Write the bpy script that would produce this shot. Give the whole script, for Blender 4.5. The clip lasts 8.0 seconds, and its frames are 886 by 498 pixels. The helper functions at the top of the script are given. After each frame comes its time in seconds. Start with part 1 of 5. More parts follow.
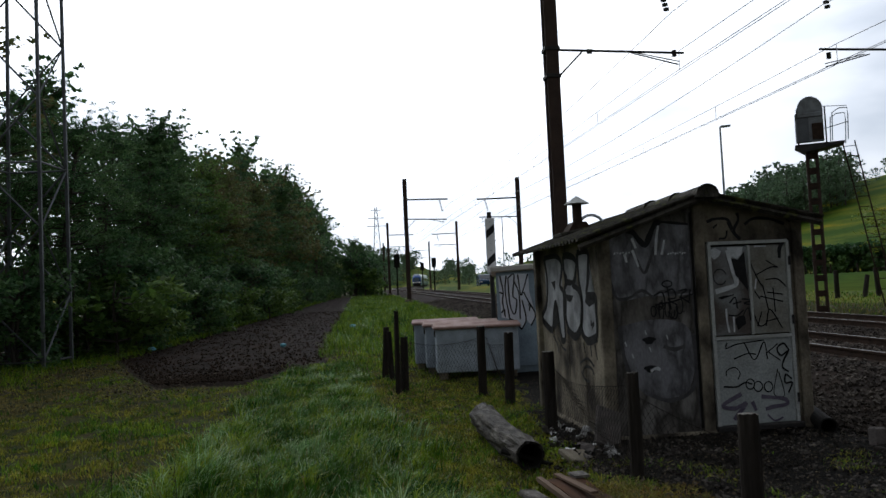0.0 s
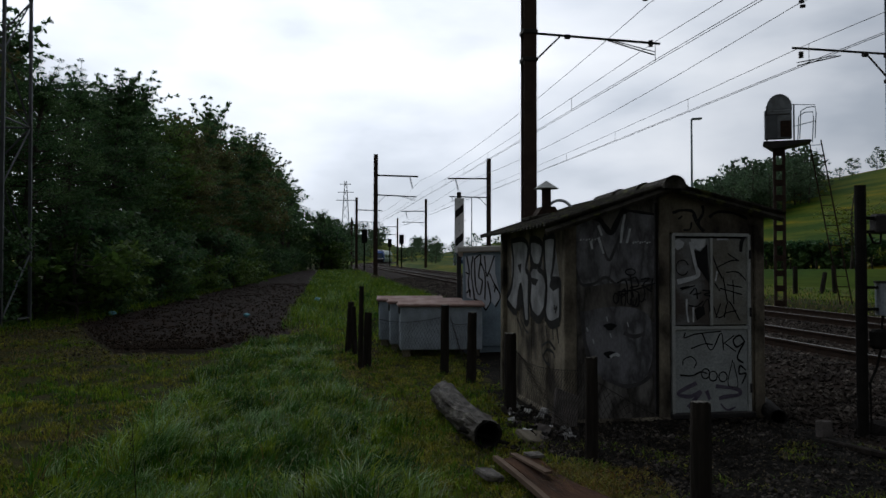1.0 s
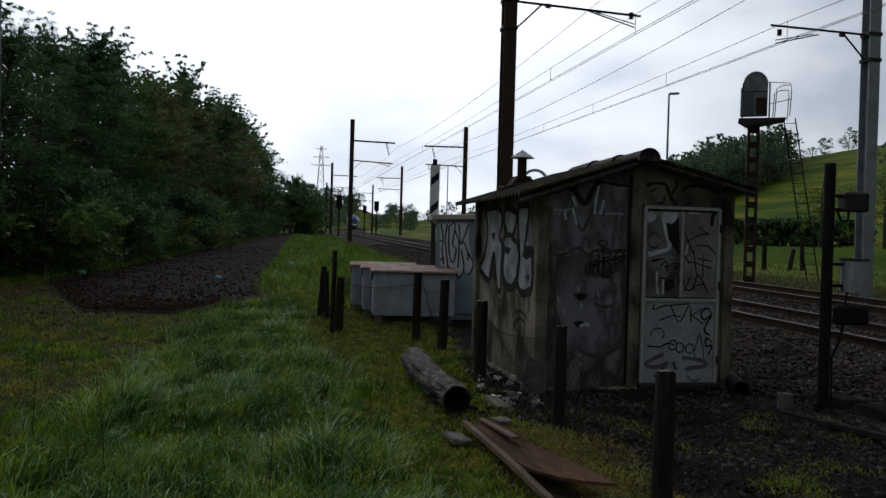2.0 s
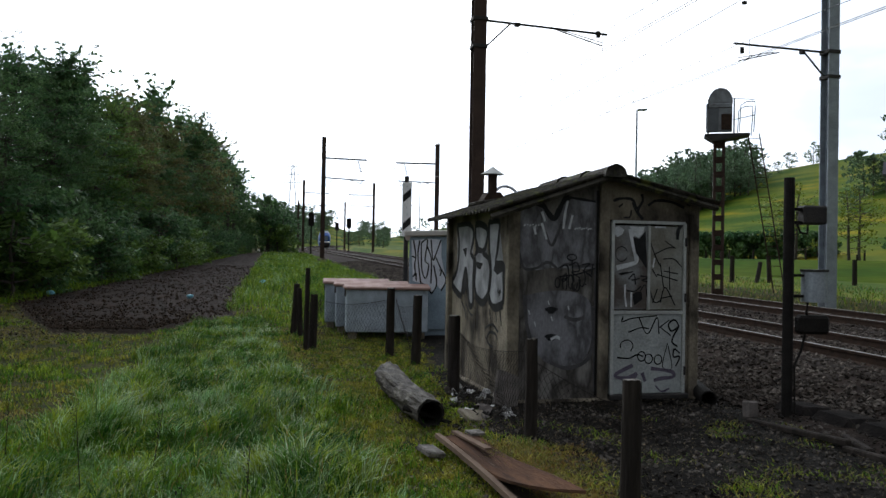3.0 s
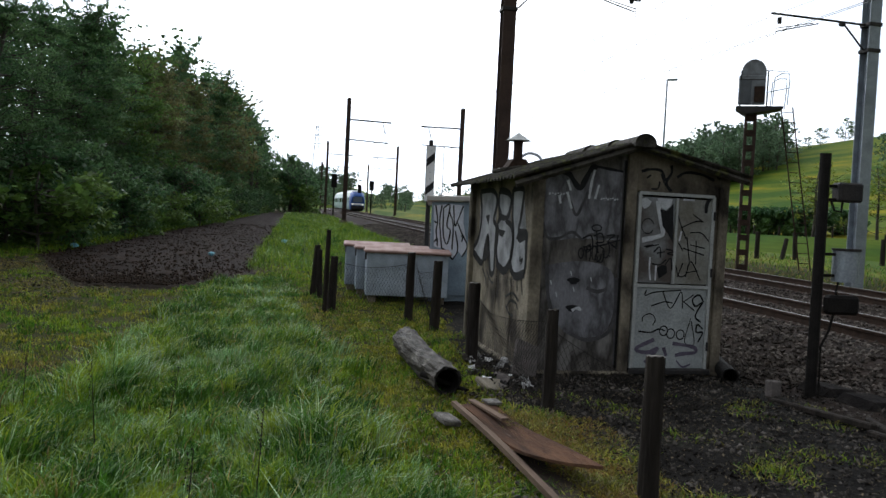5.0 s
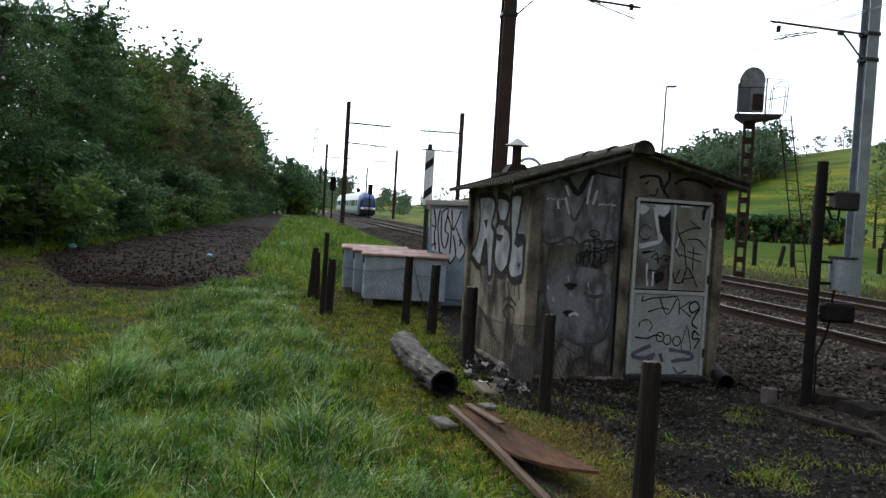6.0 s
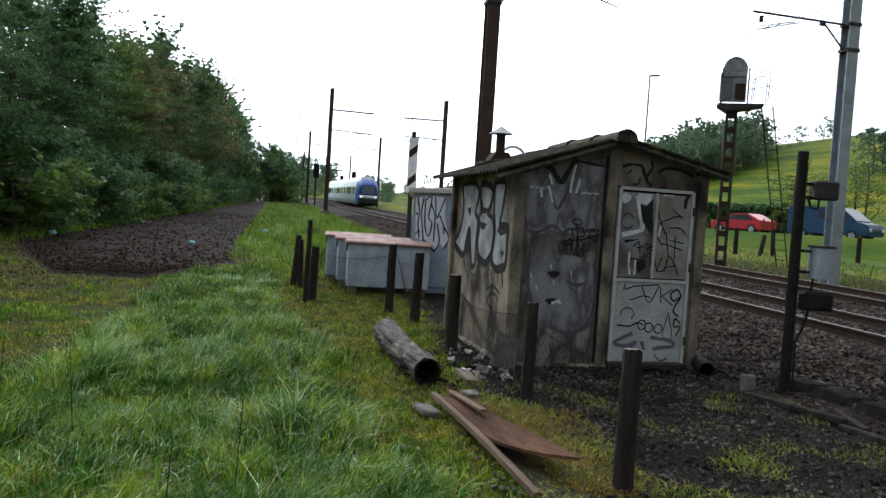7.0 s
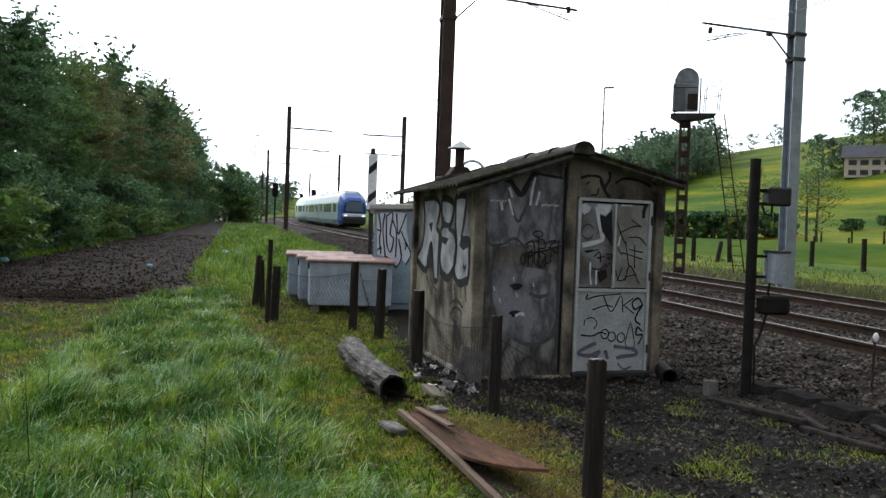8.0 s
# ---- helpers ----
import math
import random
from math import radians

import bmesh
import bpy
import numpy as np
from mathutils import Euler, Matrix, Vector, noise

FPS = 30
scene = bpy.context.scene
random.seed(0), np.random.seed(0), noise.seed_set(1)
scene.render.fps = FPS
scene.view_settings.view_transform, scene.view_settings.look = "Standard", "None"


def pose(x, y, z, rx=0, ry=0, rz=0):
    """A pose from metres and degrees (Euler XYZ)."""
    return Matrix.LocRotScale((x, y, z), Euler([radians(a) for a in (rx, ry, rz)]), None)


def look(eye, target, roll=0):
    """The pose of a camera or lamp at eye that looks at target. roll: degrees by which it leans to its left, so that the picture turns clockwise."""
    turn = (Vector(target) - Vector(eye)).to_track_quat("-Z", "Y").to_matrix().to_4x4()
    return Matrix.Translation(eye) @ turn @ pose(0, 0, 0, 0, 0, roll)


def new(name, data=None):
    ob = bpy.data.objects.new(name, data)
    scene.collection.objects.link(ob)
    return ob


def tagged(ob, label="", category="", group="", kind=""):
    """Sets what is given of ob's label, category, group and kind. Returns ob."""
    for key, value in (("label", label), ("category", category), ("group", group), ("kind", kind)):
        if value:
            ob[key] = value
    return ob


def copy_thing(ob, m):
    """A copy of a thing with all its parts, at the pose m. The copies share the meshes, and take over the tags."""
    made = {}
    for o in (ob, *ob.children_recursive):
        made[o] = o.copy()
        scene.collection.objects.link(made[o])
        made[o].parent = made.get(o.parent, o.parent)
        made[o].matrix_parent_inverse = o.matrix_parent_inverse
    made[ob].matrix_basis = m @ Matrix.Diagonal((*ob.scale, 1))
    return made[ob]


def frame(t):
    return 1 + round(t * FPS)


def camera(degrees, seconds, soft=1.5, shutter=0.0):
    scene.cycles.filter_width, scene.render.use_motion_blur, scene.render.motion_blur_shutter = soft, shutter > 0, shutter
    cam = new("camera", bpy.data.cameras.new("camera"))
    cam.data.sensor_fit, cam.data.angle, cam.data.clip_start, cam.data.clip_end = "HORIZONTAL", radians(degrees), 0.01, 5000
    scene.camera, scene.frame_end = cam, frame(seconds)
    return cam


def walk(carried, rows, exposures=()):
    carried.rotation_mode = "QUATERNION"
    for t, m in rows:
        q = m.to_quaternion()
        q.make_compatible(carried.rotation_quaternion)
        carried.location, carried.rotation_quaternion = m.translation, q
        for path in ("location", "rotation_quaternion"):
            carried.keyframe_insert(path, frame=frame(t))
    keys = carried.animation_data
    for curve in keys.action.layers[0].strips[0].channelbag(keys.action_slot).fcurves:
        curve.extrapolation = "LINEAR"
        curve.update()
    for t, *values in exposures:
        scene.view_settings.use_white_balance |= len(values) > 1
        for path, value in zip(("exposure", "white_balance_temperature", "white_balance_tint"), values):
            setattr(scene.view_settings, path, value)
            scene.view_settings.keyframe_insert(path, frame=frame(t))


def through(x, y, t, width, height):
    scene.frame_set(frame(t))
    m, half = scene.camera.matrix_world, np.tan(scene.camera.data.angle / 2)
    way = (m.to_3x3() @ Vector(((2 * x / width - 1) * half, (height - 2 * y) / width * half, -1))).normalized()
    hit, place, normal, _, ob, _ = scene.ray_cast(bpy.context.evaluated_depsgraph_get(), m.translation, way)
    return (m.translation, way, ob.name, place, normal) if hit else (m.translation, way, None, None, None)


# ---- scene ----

## TASK DIRECTIONS
Every line above should be returned word for word, with the pictures left behind.

## PROBLEM SOLUTION
Write the bpy script that would produce this shot. Give the whole script, for Blender 4.5. The clip lasts 8.0 seconds, and its frames are 886 by 498 pixels. The helper functions at the top of the script are given. After each frame comes its time in seconds. Start with part 1 of 5. More parts follow.
0.0 s
1.0 s
2.0 s
3.0 s
5.0 s
6.0 s
7.0 s
8.0 s
# ---- helpers ----
import math
import random
from math import radians

import bmesh
import bpy
import numpy as np
from mathutils import Euler, Matrix, Vector, noise

FPS = 30
scene = bpy.context.scene
random.seed(0), np.random.seed(0), noise.seed_set(1)
scene.render.fps = FPS
scene.view_settings.view_transform, scene.view_settings.look = "Standard", "None"


def pose(x, y, z, rx=0, ry=0, rz=0):
    """A pose from metres and degrees (Euler XYZ)."""
    return Matrix.LocRotScale((x, y, z), Euler([radians(a) for a in (rx, ry, rz)]), None)


def look(eye, target, roll=0):
    """The pose of a camera or lamp at eye that looks at target. roll: degrees by which it leans to its left, so that the picture turns clockwise."""
    turn = (Vector(target) - Vector(eye)).to_track_quat("-Z", "Y").to_matrix().to_4x4()
    return Matrix.Translation(eye) @ turn @ pose(0, 0, 0, 0, 0, roll)


def new(name, data=None):
    ob = bpy.data.objects.new(name, data)
    scene.collection.objects.link(ob)
    return ob


def tagged(ob, label="", category="", group="", kind=""):
    """Sets what is given of ob's label, category, group and kind. Returns ob."""
    for key, value in (("label", label), ("category", category), ("group", group), ("kind", kind)):
        if value:
            ob[key] = value
    return ob


def copy_thing(ob, m):
    """A copy of a thing with all its parts, at the pose m. The copies share the meshes, and take over the tags."""
    made = {}
    for o in (ob, *ob.children_recursive):
        made[o] = o.copy()
        scene.collection.objects.link(made[o])
        made[o].parent = made.get(o.parent, o.parent)
        made[o].matrix_parent_inverse = o.matrix_parent_inverse
    made[ob].matrix_basis = m @ Matrix.Diagonal((*ob.scale, 1))
    return made[ob]


def frame(t):
    return 1 + round(t * FPS)


def camera(degrees, seconds, soft=1.5, shutter=0.0):
    scene.cycles.filter_width, scene.render.use_motion_blur, scene.render.motion_blur_shutter = soft, shutter > 0, shutter
    cam = new("camera", bpy.data.cameras.new("camera"))
    cam.data.sensor_fit, cam.data.angle, cam.data.clip_start, cam.data.clip_end = "HORIZONTAL", radians(degrees), 0.01, 5000
    scene.camera, scene.frame_end = cam, frame(seconds)
    return cam


def walk(carried, rows, exposures=()):
    carried.rotation_mode = "QUATERNION"
    for t, m in rows:
        q = m.to_quaternion()
        q.make_compatible(carried.rotation_quaternion)
        carried.location, carried.rotation_quaternion = m.translation, q
        for path in ("location", "rotation_quaternion"):
            carried.keyframe_insert(path, frame=frame(t))
    keys = carried.animation_data
    for curve in keys.action.layers[0].strips[0].channelbag(keys.action_slot).fcurves:
        curve.extrapolation = "LINEAR"
        curve.update()
    for t, *values in exposures:
        scene.view_settings.use_white_balance |= len(values) > 1
        for path, value in zip(("exposure", "white_balance_temperature", "white_balance_tint"), values):
            setattr(scene.view_settings, path, value)
            scene.view_settings.keyframe_insert(path, frame=frame(t))


def through(x, y, t, width, height):
    scene.frame_set(frame(t))
    m, half = scene.camera.matrix_world, np.tan(scene.camera.data.angle / 2)
    way = (m.to_3x3() @ Vector(((2 * x / width - 1) * half, (height - 2 * y) / width * half, -1))).normalized()
    hit, place, normal, _, ob, _ = scene.ray_cast(bpy.context.evaluated_depsgraph_get(), m.translation, way)
    return (m.translation, way, ob.name, place, normal) if hit else (m.translation, way, None, None, None)


# ---- scene ----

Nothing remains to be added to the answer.